Allo stesso tempo le imprese hanno imparato a diversificare le forme tecniche di finanziamento, hanno emesso obbligazioni, anche su mercati esteri o sovranazionali, si sono quotate in borsa, hanno societarizzato divisioni e rami d’azienda, modificando così sostanzialmente il ruolo assegnato e le competenze richieste al giurista di impresa. Che ha persino maturato profili di specializzazione, e corrispondenti articolazioni organizzative, nelle proprie strutture: chi si occupa di societario, chi di bancario e finanziario, chi di proprietà industriale.
5. Gli sconvolgimenti finanziari del XXI Secolo, unitamente all’accresciuta sensibilità del Legislatore verso la tutela dei contraenti deboli, ha prodotto un imponente intensificarsi delle disposizioni normative e regolamentari per la disciplina dei mercati finanziari, la gestione del mandato fiduciario fra azionisti ed amministratori, la disciplina della concorrenza, il governo di attività economiche a largo impatto sociale, etc. Autori di elevato prestigio hanno parlato al riguardo, con elegante perifrasi, di “gioco delle regole” per stigmatizzare il sovrapporsi, inorganico e talora confuso, di norme che spesso hanno un effetto più formale, o formalistico, che non sostanziale. Tutto questo, per quanto qui interessa, si traduce in una nuova evoluzione dei compiti del giurista di impresa: che sempre più assomiglia al compliance officer, al controllore del rispetto delle diverse prescrizioni, quasi come un vigile che convogli il traffico giuridico economico nelle ramificazioni delle norme e procedure, pur senza una particolare attenzione ai fondamentali elementi del business sottostante.
6. Queste sfumature, peraltro, ancorché invasive, non sembrano incidere nel profondo del ruolo come sopra preliminarmente delineato, che è quello di garantire che l’azienda possa far sviluppare i propri affari nel rispetto della legalità ed assicurandosi la miglior tutela giuridica dei propri interessi.

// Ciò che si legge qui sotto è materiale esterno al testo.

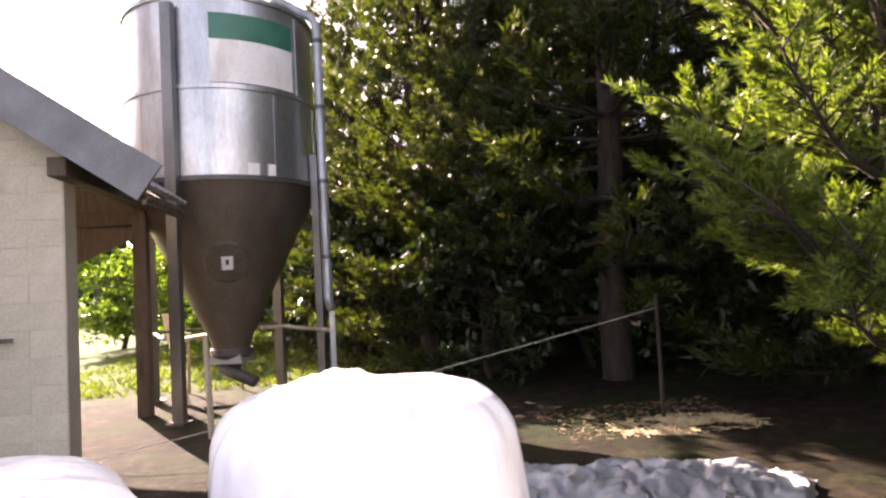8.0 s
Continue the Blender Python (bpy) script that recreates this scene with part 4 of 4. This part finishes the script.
# fence rope from the barn corner to the trees
rope = thing("fence_rope", pose(0, 0, 0), "pale fence rope strung from the barn to the trees", "rope")
part("rope", tube([Vector((-4.4, 14.0, 0.05)).lerp(Vector((1.15, 14.05, 1.11)), k / 12) + Vector((0, 0, -0.03 * math.sin(math.pi * k / 12))) for k in range(13)], 0.0045, 6), M_ROPE, rope)
part("rope_peg", tube([(-4.4, 14.0, -0.15), (-4.4, 14.0, 0.14)], 0.018, 6), M_PALEWOOD, rope)
part("rope_post", tube([(1.15, 14.05, -0.15), (1.16, 14.06, 0.6), (1.15, 14.05, 1.25)], [0.022, 0.02, 0.016], 8), M_BARK, rope, "thin dark sapling that holds the rope")


# ---- wall blocks of the gable ----
BW, BH, GAP = 0.62, 0.25, 0.005
HOLES = [(DOOR[0], DOOR[1], -1.0, DOOR[2]), (UPWIN[0] - 0.02, UPWIN[1] + 0.02, UPWIN[2] - 0.02, UPWIN[3] + 0.02), (LOWIN[0], LOWIN[1], LOWIN[2] - 0.02, LOWIN[3])]
shared = {}


def block_mesh(w, h0, h1, material):
    """A block of width w, its top cut from height h0 to h1."""
    key = (round(w, 3), round(h0, 3), round(h1, 3), material.name)
    if key not in shared:
        e, d = 0.004, 0.005
        front = [(e, e), (w - e, e), (w - e, h1 - e), (e, h0 - e)]
        back = [(0, 0), (w, 0), (w, h1), (0, h0)]
        v = [(x, -d, z) for x, z in front] + [(x, 0.004, z) for x, z in back]
        f = [(0, 1, 2, 3), (4, 5, 1, 0), (5, 6, 2, 1), (6, 7, 3, 2), (7, 4, 0, 3)]
        shared[key] = mesh_from("block", v, f, material)
    return shared[key]


course, z = 0, -0.75
while z < 8.2:
    cuts = {CORNER, -12.6}
    off = 0.31 * (course % 2)
    x = CORNER - off
    while x > -12.6:
        cuts.add(round(x, 3))
        x -= BW
    z_top = z + BH - GAP
    holes = [q for q in HOLES if q[2] < z_top and q[3] > z]
    for q in holes:
        cuts.update((q[0], q[1]))
    xs = sorted(cuts)
    for x0, x1 in zip(xs, xs[1:]):
        w = x1 - x0 - GAP
        mid = (x0 + x1) / 2
        z0, z1 = z, z_top
        skip = w < 0.05
        for q in holes:
            if q[0] < mid < q[1]:
                if q[2] > z + 0.04:
                    z1 = min(z1, q[2])
                elif q[3] < z_top - 0.04:
                    z0 = max(z0, q[3])
                else:
                    skip = True
        if skip:
            continue
        h0, h1 = min(z1, roof_z(x0) - 0.13) - z0, min(z1, roof_z(x1 - GAP) - 0.13) - z0
        if h1 < 0.03:
            continue
        lime = x1 < DOOR[0] + 0.01 and z < 2.45
        link("block", block_mesh(w, h0, h1, M_LIME if lime else M_BLOCK), barn, m=pose(x0, WALL_Y, z0))
    z += BH
    course += 1
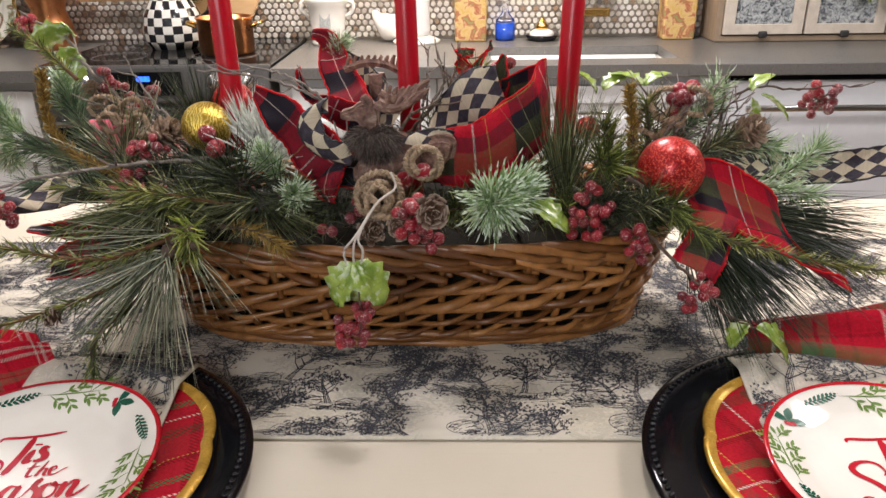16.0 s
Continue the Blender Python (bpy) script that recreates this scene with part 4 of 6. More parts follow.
charger(-0.083, 0.199)
dinner_plate(-0.079, 0.202, 12)
toile_napkin(-0.083, 0.199, -0.139, -0.006, 0.333, "folded toile-print napkin hanging over the table edge under the plate", 0.128, -0.045)
dessert_plate(-0.077, 0.197, TZ + 0.0185, 0, (2.5, 0.0))
charger(0.493, 0.208)
dinner_plate(0.503, 0.206, 30)
toile_napkin(0.493, 0.208, 0.432, 0.585, 0.335, "folded toile-print napkin across the plaid plate", 0.128, 0.0)
dessert_plate(0.503, 0.196, TZ + 0.0185, -8, (2.0, 0.0))

# ---- the basket ----
BX, BY = 0.163, 0.482


def basket_point(a, s, out=0.0):
    """A point of the basket's wall: a round it, s from 0 at the base to 1 at the rim."""
    hx, hy = 0.212 + 0.026 * s + out, 0.088 + 0.030 * s + out
    c, d = math.cos(a), math.sin(a)
    k = 2 / 3.0
    return (BX + hx * math.copysign(abs(c) ** k, c), BY + hy * math.copysign(abs(d) ** k, d), TZ + 0.006 + s * 0.098)


def even_angles(n):
    fine = np.linspace(0, 2 * math.pi, 2001)
    p = np.array([basket_point(a, 0.5)[:2] for a in fine])
    length = np.r_[0, np.cumsum(np.linalg.norm(np.diff(p, axis=0), axis=1))]
    return lambda q: float(np.interp((q % 1.0) * length[-1], length, fine))


ROUND = even_angles(1)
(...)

È difficile ipotizzare che l’atto giuridico in cui si incarna una scelta imprenditoriale possa configurarsi come “sbagliato” dal punto di vista tecnico, e quindi non conforme alle norme di diritto sostanziale che vi presiedono; più facile è riscontrare che le pattuizioni riflesse nello strumento possono non soddisfare gli interessi, e conseguire i risultati, per cui sono state redatte. La misura di questa efficacia delle tutele contrattuali, che pure spetta al legale di azienda, che ne affina la portata aggiungendo, limando, togliendo clausole e pattuizioni, è un controllo che attiene al factum, meglio ancora al negotium, più che allo ius.

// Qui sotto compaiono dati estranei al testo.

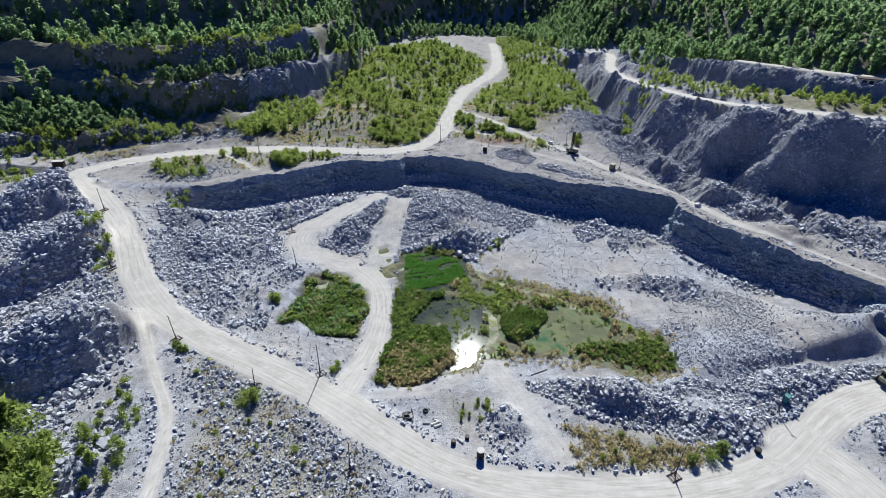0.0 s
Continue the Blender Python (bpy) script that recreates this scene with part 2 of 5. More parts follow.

Le competenze legali all’interno dell’azienda sono utili in quanto capaci di tradurre in linguaggio giuridico gli elementi del business, conoscendone i punti di forza e debolezza e, conseguentemente, individuando i mezzi tecnici per valorizzarli e proteggerli, rispettivamente.
Il legale interno, alla medesima stregua dei suoi colleghi delle strutture di linea (le funzioni commerciali ed operative dell’azienda) deve conoscere intimamente le dinamiche del settore d’affari in cui si trova ad operare, le condizioni del contesto competitivo, le regole di batteria oltre le quali l’affare perde di convenienza. E deve essere portato a conoscenza di tutti i dettagli dello specifico affare in margine al quale si richiede la sua attenzione. A queste condizioni, manager fra i manager, egli potrà prestare il proprio contributo per la tutela degli interessi aziendali e rafforzare la probabilità che gli obiettivi vengano conseguiti.
7. È un rapporto, quello con gli altri dipartimenti dell’impresa, non facile da costruire, soprattutto nelle realtà societarie che hanno lungamente lasciato germogliare la sensazione che il legale fosse lì per “bloccare gli affari”, dove i vertici non trovano il tempo per ascoltarne le indicazioni e presso la quale tecnici e commerciali si sentono legittimati a scavalcarne le attribuzioni, redigendo e negoziando da soli i contratti e/o impostando autonomamente le operazioni straordinarie, salvo poi chiedere una “benedizione” in extremis a poche ore dalla stipula. La credibilità del ruolo – ci pare – si acquisisce con l’umiltà di mettersi a servizio delle strutture aziendali, ascoltandole; e reagendo con semplicità ed immediatezza alle loro risposte, sempre in termini costruttivi, per la conclusione degli affari prospettati. Non si dice “non si può fare”, ma “per farlo, bisogna fare in quest’altro modo”. La contiguità alla gestione quotidiana dei problemi renderà accettabili anche le risposte istintive, poco riflettute, e qualche diniego.
Lavorare a fianco delle funzioni operative renderà, nel medio periodo, più efficaci le vie di comunicazione: e faciliterà il radicarsi dell’idea che al collega-legale ci si possa rivolgere per un consiglio, un punto di vista, anche fuori dalle sue specifiche competenze, sulla base di un’oggettiva parità.
Certo, il responsabile del servizio legale deve anche avere il modo di far filtrare le proprie considerazioni sui tavoli intorno ai quali si assumono le decisioni vincolanti per il futuro dell’impresa: per essere ascoltato con pari dignità dovrà aver dimostrato ai propri peers di poter essere loro utile, e non solo di costituire un costo che parassitariamente vive alle spalle dei profitti che loro procurano, e di saper gestire le risorse che gli sono affidate alla medesima stregua degli altri, in termini di pianificazione, controllo, sviluppo; nella comprensione della strategia complessiva.
Un po’ più degli altri, per essere come gli altri.